Jan. 12, 2017, 7:35 p.m.

going forth

wonder systems

During a stomach flu last week I got sucked into SHENZHEN I/O, a game of electronic logic puzzles solved by writing tiny convoluted programs in assembly. After days of playing it, well again but with MOV and NOP swimming before my eyes, I re-read bits of AP2, an archive (and relic itself) of an Amiga games magazine (1991-96) and its writing culture: this led to reading issues of its idiosyncratic progenitor Your Sinclair (1984-93), which led to finding the Forth language (1968), which led to my staying up for hours last night reading its book, that starts with a dictionary but inexorably just keeps thinking until you're using the switches on your computer to input your own compiler / OS / virtual machine.

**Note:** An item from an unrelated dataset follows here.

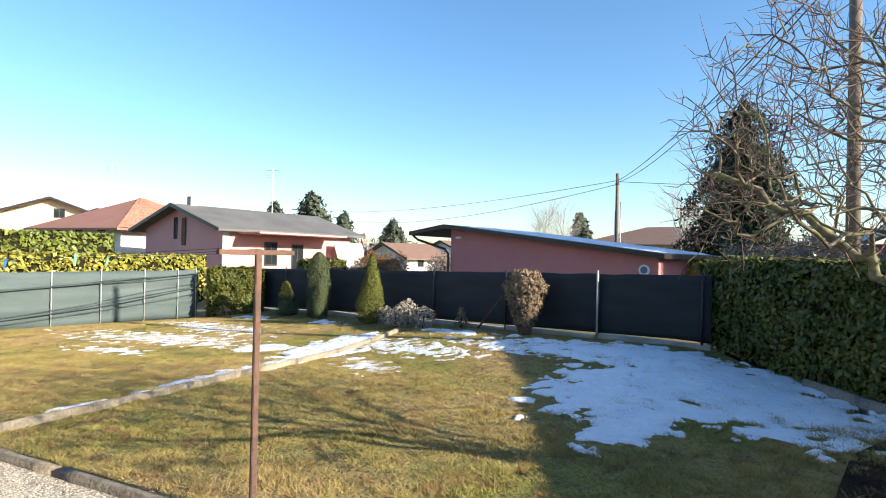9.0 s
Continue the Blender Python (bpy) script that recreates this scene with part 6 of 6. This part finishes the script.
# roof
bm = bmesh.new()
RXS, FS = np.linspace(0, 1, 18), np.linspace(-1, 1, 15)
g = []
for t in RXS:
    row = []
    for f in FS:
        a = ws_top(f)
        xr = a.x + (-1.49 - a.x) * t
        e = flank(xr - 0.05, min(0.16, max(-1.45, 0.16 + (-1.45 - 0.16) * t)), 1.0)
        zc = roof_z(xr)
        z = e.z + (zc - e.z) * (1 - abs(f) ** 2.4)
        row.append(bm.verts.new((xr, e.y * f, z)))
    g.append(row)
for i in range(len(RXS) - 1):
    for j in range(len(FS) - 1):
        bm.faces.new((g[i][j], g[i][j + 1], g[i + 1][j + 1], g[i + 1][j]))
car_part("roof", bm, M_PAINT, None, "rounded grey roof")
for sg in (1, -1):
    v, f = tubes([[((x, (flank(x - 0.05, x, 1.0).y - 0.02) * sg, flank(x - 0.05, x, 1.0).z + 0.004), 0.007) for x in np.linspace(0.14, -1.44, 16)]], 5)
    bm = bmesh.new()
    vs = [bm.verts.new(p) for p in v]
    for a in f:
        bm.faces.new([vs[i] for i in a])
    car_part("roof_trim", bm, M_PLASTIC)


def rw_low(f):
    return Vector((-1.715 + 0.05 * f * f, 0.60 * f, 1.03))


def rw_top(f):
    e = flank(-1.66, -1.45, 1.0)
    return Vector((-1.49 + 0.03 * f * f, e.y * f, e.z + (roof_z(-1.49) - e.z) * (1 - abs(f) ** 2.4)))


shell("rear_window", rw_low, rw_top, 12, 5, Vector((-0.02, 0, 0)), M_CARGLASS).visible_shadow = False


# nose: grille slot with chrome bar, badge, lower grille, number plate
def nose(y, z):
    f = max(-1, min(1, y / 0.60))
    base = skin(XS[0], 5).x
    r = 0.045 * max(0.0, (z - 0.66) / 0.15) + 0.10 * max(0.0, (0.36 - z) / 0.18)
    return XS[0] - r + 0.06 * (1 - f * f)


def strip(name, y0, y1, z, h, d, material, label="", n=10, parent=None, taper=0.0):
    bm = bmesh.new()
    pts = [(y0 + (y1 - y0) * i / n) for i in range(n + 1)]
    rows = []
    for y in pts:
        hh = h * (1 - taper * (abs(y) / max(abs(y0), abs(y1))) ** 2)
        x = nose(y, z) + d
        rows.append([bm.verts.new(c) for c in ((x - 0.04, y, z - hh / 2), (x, y, z - hh / 2 + 0.004), (x, y, z + hh / 2 - 0.004), (x - 0.04, y, z + hh / 2))])
    for a, b in zip(rows, rows[1:]):
        for k in range(4):
            bm.faces.new((a[k], a[(k + 1) % 4], b[(k + 1) % 4], b[k]))
    bm.faces.new(rows[0])
    bm.faces.new(rows[-1][::-1])
    return car_part(name, bm, material, parent, label)


strip("upper_grille", -0.56, 0.56, 0.768, 0.050, 0.020, M_PLASTIC, "narrow black upper grille")
strip("chrome_bar", -0.53, -0.09, 0.774, 0.020, 0.026, M_CHROME, "thin chrome bar")
strip("chrome_bar", 0.09, 0.53, 0.774, 0.020, 0.026, M_CHROME, "thin chrome bar")
lg = strip("lower_grille", -0.54, 0.54, 0.355, 0.20, 0.034, M_PLASTIC, "wide black lower grille", 12, None, 0.35)
for k in range(4):
    strip("grille_slat", -0.48, 0.48, 0.30 + k * 0.042, 0.010, 0.040, M_INSIDE, "", 8, lg)
strip("upper_slot", -0.55, 0.55, 0.605, 0.075, 0.034, M_PLASTIC, "black slot above the number plate", 10, None, 0.5)
bx = nose(0, 0.775)
bm = rod(bmesh.new(), (bx - 0.02, 0, 0.776), (bx + 0.042, 0, 0.783), 0.050, 28)
badge = car_part("badge", bm, M_CHROME, None, "round chrome-ringed badge")
car_part("badge_face", rod(bmesh.new(), (bx, 0, 0.779), (bx + 0.046, 0, 0.7835), 0.042, 28), mat("badge_dark", (0.035, 0.03, 0.06), 0.5, None, 4, 20, 0.1, 0), badge)
px = nose(0, 0.5) + 0.022
plate = car_part("number_plate", boxed((px, 0, 0.505), (0.012, 0.39, 0.108), None, 0.004), M_PLATEW, None, "white and blue number plate", False)
for sg in (1, -1):
    car_part("plate_band", boxed((px + 0.005, 0.176 * sg, 0.505), (0.008, 0.036, 0.103), None, 0.002), M_PLATEB, plate, "", False)


def lettering(text, size, m, material, parent):
    """Raised lettering in the built-in font."""
    cu = bpy.data.curves.new("letters", "FONT")
    cu.body, cu.size, cu.extrude, cu.align_x, cu.align_y = text, size, 0.0015, "CENTER", "CENTER"
    tmp = bpy.data.objects.new("letters", cu)
    scene.collection.objects.link(tmp)
    bpy.context.view_layer.update()
    me = bpy.data.meshes.new_from_object(tmp.evaluated_get(bpy.context.evaluated_depsgraph_get()))
    bpy.data.objects.remove(tmp)
    me.transform(m)
    me.materials.append(material)
    ob = new("lettering", me)
    ob.parent = parent
    return ob


lettering("FM·092WK", 0.068, Matrix.Translation((px + 0.0075 - 0.15, 0, 0.505)) @ Matrix(((0, 0, 1, 0), (1, 0, 0, 0), (0, 1, 0, 0), (0, 0, 0, 1))), M_INSIDE, plate)


# wheels
def wheel(x, y, sg, steer):
    m = Matrix.Translation((x, y, 0.295)) @ Euler((0, 0, radians(steer))).to_matrix().to_4x4()
    def lathe(prof, n=40):
        bm = bmesh.new()
        g = []
        for i in range(n):
            a = 2 * math.pi * i / n
            g.append([bm.verts.new(m @ Vector((r * math.cos(a), d * sg, r * math.sin(a)))) for r, d in prof])
        for i in range(n):
            for k in range(len(prof) - 1):
                bm.faces.new((g[i][k], g[(i + 1) % n][k], g[(i + 1) % n][k + 1], g[i][k + 1]))
        return bm
    wh = car_part("tyre", lathe([(0.185, -0.08), (0.25, -0.09), (0.285, -0.075), (0.295, -0.05), (0.290, -0.03), (0.296, -0.026), (0.296, 0.0), (0.290, 0.004), (0.296, 0.008), (0.295, 0.05), (0.285, 0.075), (0.25, 0.09), (0.20, 0.082), (0.188, 0.07)]), M_TYRE, None, "black road tyre")
    rim = car_part("rim", lathe([(0.196, 0.083), (0.188, 0.072), (0.175, 0.05), (0.10, 0.035), (0.02, 0.03)]), M_PLASTIC, wh, "dark inner rim")
    car_part("rim_ring", lathe([(0.200, 0.080), (0.197, 0.088), (0.176, 0.086), (0.172, 0.068)]), M_ALLOY, wh)
    car_part("hub", lathe([(0.055, 0.05), (0.052, 0.085), (0.035, 0.094), (0.001, 0.096)]), M_ALLOY, wh)
    for k in range(7):
        a = 2 * math.pi * k / 7
        bm = bmesh.new()
        sp = [(0.045, -0.028, 0.084), (0.045, 0.028, 0.084), (0.178, 0.040, 0.080), (0.178, -0.040, 0.080)]
        top = [bm.verts.new(m @ Vector((r * math.cos(a) - t * math.sin(a), d * sg, r * math.sin(a) + t * math.cos(a)))) for r, t, d in sp]
        low_ = [bm.verts.new(m @ Vector((r * math.cos(a) - t * math.sin(a), (d - 0.03) * sg, r * math.sin(a) + t * math.cos(a)))) for r, t, d in sp]
        bm.faces.new(top)
        for i in range(4):
            bm.faces.new((top[i], top[(i + 1) % 4], low_[(i + 1) % 4], low_[i]))
        car_part("spoke", bm, M_ALLOY, wh, "silver hubcap spoke")


for sx, st_deg in ((1, -13), (-1, 0)):
    for sg in (1, -1):
        wheel(AX * sx, 0.705 * sg, sg, st_deg)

Gee whiz. The energy of early computing. As if to make up for all the disappointments of actually using these computers, the texts sparkle, and every obstacle seem to hide a secret delight.

I read bits of the AD&D2 Dungeon Masters guide recently as well, and I think aspects of that game only make sense from this perspective as well: the game is in many ways about the DM concealing from the players what is possible, leaving them to puzzle and try things that generally fail hilariously, but sometimes in their success bring a sense of wonder.

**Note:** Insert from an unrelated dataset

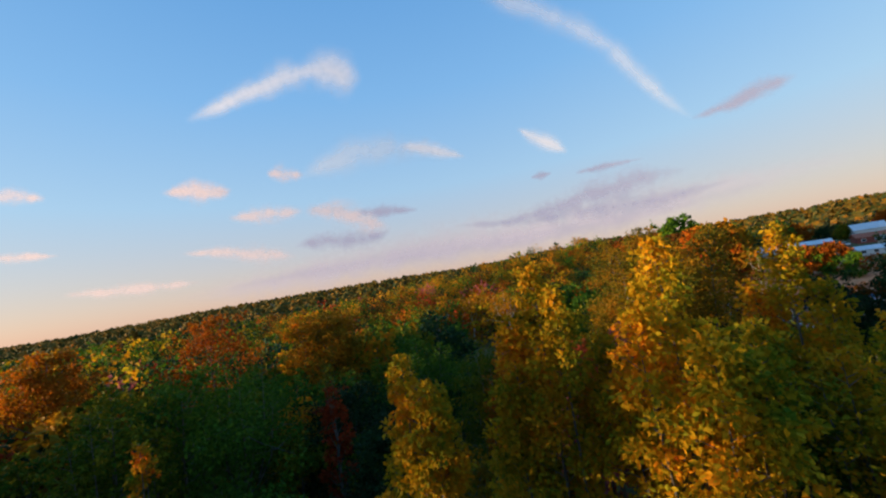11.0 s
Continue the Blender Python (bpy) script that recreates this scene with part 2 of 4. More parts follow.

Today you find game hints on the Internet, not in magazines employing witty writers, and you download programming languages instead of creating them yourself on punchcards. The notion of a story game where everything is hidden from the players seems a bit obtuse and uncollaborative. We hear now from many more voices, and from different voices as well: AP and YS were squarely aimed at well-off teenage boys, and the Forth book quietly insists you're not a good enough programmer, requiring replenishing reserves of confidence.

Plus, there's the fact that even among engineers today's technological advances are shadowed by our speculation on how it will be used to shore up drone-warfare and surveillance complexes. ("I realized how long it had been since I looked at a new technology with wonder, instead of an automatic feeling of dread." Maciej Cegłowski, 2014) I'm not sure of this, but I feel like it's much clearer now in national and global conversations that technical solutions must be combined with social ones than it was thirty or forty years ago. Even Facebook is sinister to even Americans, these days.

And so I'm looking for that secret delight of discovering the possible in life and politics. The sense of magic, the awe of abstraction, the energy of responsibility. Because of, not in spite of, the disappointments.